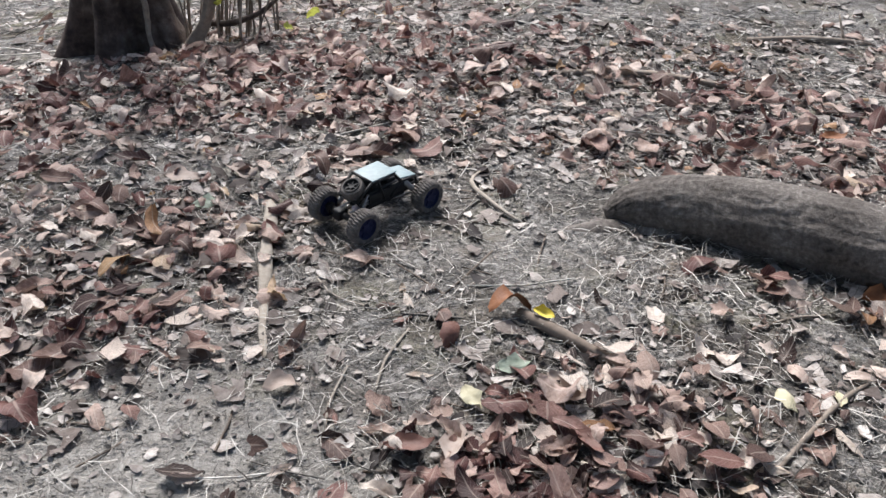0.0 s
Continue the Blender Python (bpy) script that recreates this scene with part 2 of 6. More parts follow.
def material_leaf(name, stops, per_island=True, rough=0.45, thin=0.0):
    """Leaf colours picked at random, blotched, with pale veins where the mesh says how its blades run; thin: share of light let through."""
    m, n, l, b = mat_nodes(name)
    if per_island:
        rnd = n.new("ShaderNodeNewGeometry").outputs["Random Per Island"]
    else:
        rnd = n.new("ShaderNodeObjectInfo").outputs["Random"]
    r = ramp_node(n, stops)
    l.new(rnd, r.inputs[0])
    spots, blotch = noise_node(n, l, 140, 4, 0.6), noise_node(n, l, 28, 3, 0.6)
    sr = ramp_node(n, [(0.34, (0.62, 0.58, 0.55)), (0.5, (0.97, 0.96, 0.95)), (0.66, (1.15, 1.14, 1.12))])
    l.new(spots.outputs[0], sr.inputs[0])
    br = ramp_node(n, [(0.35, (0.6, 0.54, 0.5)), (0.5, (1.0, 1.0, 1.0)), (0.68, (1.2, 1.19, 1.17))])
    l.new(blotch.outputs[0], br.inputs[0])
    col = mix_node(n, l, 0.6, r.outputs[0], sr.outputs[0], "MULTIPLY")
    col = mix_node(n, l, 0.8, col, br.outputs[0], "MULTIPLY")
    # midrib and side veins
    at = n.new("ShaderNodeAttribute")
    at.attribute_name = "blade"
    sep = n.new("ShaderNodeSeparateXYZ")
    l.new(at.outputs["Vector"], sep.inputs[0])
    rib = ramp_node(n, [(0.88, (0, 0, 0)), (0.96, (1, 1, 1))])
    l.new(sep.outputs[1], rib.inputs[0])
    slant = n.new("ShaderNodeMath")
    slant.operation = "MULTIPLY_ADD"
    slant.inputs[1].default_value = 0.3
    l.new(sep.outputs[1], slant.inputs[0])
    l.new(sep.outputs[0], slant.inputs[2])
    turn = n.new("ShaderNodeMath")
    turn.operation = "MULTIPLY"
    turn.inputs[1].default_value = 52.0
    l.new(slant.outputs[0], turn.inputs[0])
    wave = n.new("ShaderNodeMath")
    wave.operation = "SINE"
    l.new(turn.outputs[0], wave.inputs[0])
    side = ramp_node(n, [(0.86, (0, 0, 0)), (1.0, (0.45, 0.45, 0.45))])
    l.new(wave.outputs[0], side.inputs[0])
    vein = mix_node(n, l, 1.0, rib.outputs[0], side.outputs[0], "LIGHTEN")
    col = mix_node(n, l, vein, col, mix_node(n, l, 0.35, col, (0.6, 0.5, 0.42)))
    l.new(col, b.inputs["Base Color"])
    b.inputs["Roughness"].default_value = rough
    b.inputs["Specular IOR Level"].default_value = 0.3
    high = mix_node(n, l, 0.4, spots.outputs[0], vein)
    bump(n, l, high, b, 0.6, 0.004)
    if thin:
        tl = n.new("ShaderNodeBsdfTranslucent")
        l.new(col, tl.inputs["Color"])
        mx = n.new("ShaderNodeMixShader")
        mx.inputs[0].default_value = thin
        l.new(b.outputs[0], mx.inputs[1])
        l.new(tl.outputs[0], mx.inputs[2])
        l.new(mx.outputs[0], n["Material Output"].inputs["Surface"])
    return m


LEAF_STOPS = [(0.0, (0.035, 0.025, 0.022)), (0.13, (0.1, 0.06, 0.05)), (0.28, (0.2, 0.126, 0.104)), (0.44, (0.32, 0.222, 0.184)), (0.6, (0.48, 0.366, 0.31)), (0.78, (0.66, 0.555, 0.487)), (0.93, (0.66, 0.59, 0.52)), (0.97, (0.45, 0.3, 0.16)), (1.0, (0.3, 0.15, 0.07))]
RED_STOPS = [(0.0, (0.035, 0.02, 0.019)), (0.25, (0.095, 0.038, 0.034)), (0.5, (0.18, 0.085, 0.072)), (0.7, (0.27, 0.16, 0.135)), (0.88, (0.4, 0.285, 0.243)), (1.0, (0.58, 0.475, 0.42))]
FRAG_STOPS = [(0.0, (0.05, 0.04, 0.036)), (0.22, (0.14, 0.115, 0.103)), (0.5, (0.27, 0.237, 0.217)), (0.76, (0.38, 0.345, 0.315)), (1.0, (0.54, 0.505, 0.47))]
STRAW_STOPS = [(0.0, (0.03, 0.027, 0.024)), (0.25, (0.12, 0.11, 0.098)), (0.55, (0.33, 0.315, 0.285)), (1.0, (0.66, 0.64, 0.59))]

M_GROUND = material_ground()
M_LITTER = material_leaf("dead_leaves", LEAF_STOPS, rough=0.55, thin=0.22)
M_LITTER_RED = material_leaf("red_dead_leaves", RED_STOPS, rough=0.55, thin=0.22)
M_LEAF = material_leaf("dead_leaf", LEAF_STOPS, per_island=False, rough=0.55, thin=0.22)
M_LEAF_RED = material_leaf("red_dead_leaf", RED_STOPS, per_island=False, rough=0.55, thin=0.22)
M_FRAG = material_leaf("leaf_crumbs", FRAG_STOPS)
M_STRAW = material_leaf("straw", STRAW_STOPS, rough=0.8)
M_GRIT = material_leaf("grit", [(0.0, (0.03, 0.028, 0.026)), (0.4, (0.1, 0.097, 0.09)), (0.75, (0.22, 0.215, 0.195)), (1.0, (0.4, 0.39, 0.36))], rough=0.9)
M_PEBBLE = material_leaf("clods", [(0.0, (0.07, 0.06, 0.05)), (0.6, (0.17, 0.15, 0.13)), (1.0, (0.33, 0.31, 0.28))], rough=0.9)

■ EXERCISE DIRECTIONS
List all lines in the material containing the string "with".

■ SOLVED EXERCISE
Continue the Blender Python (bpy) script that recreates this scene with part 2 of 6. More parts follow.
    """Leaf colours picked at random, blotched, with pale veins where the mesh says how its blades run; thin: share of light let through."""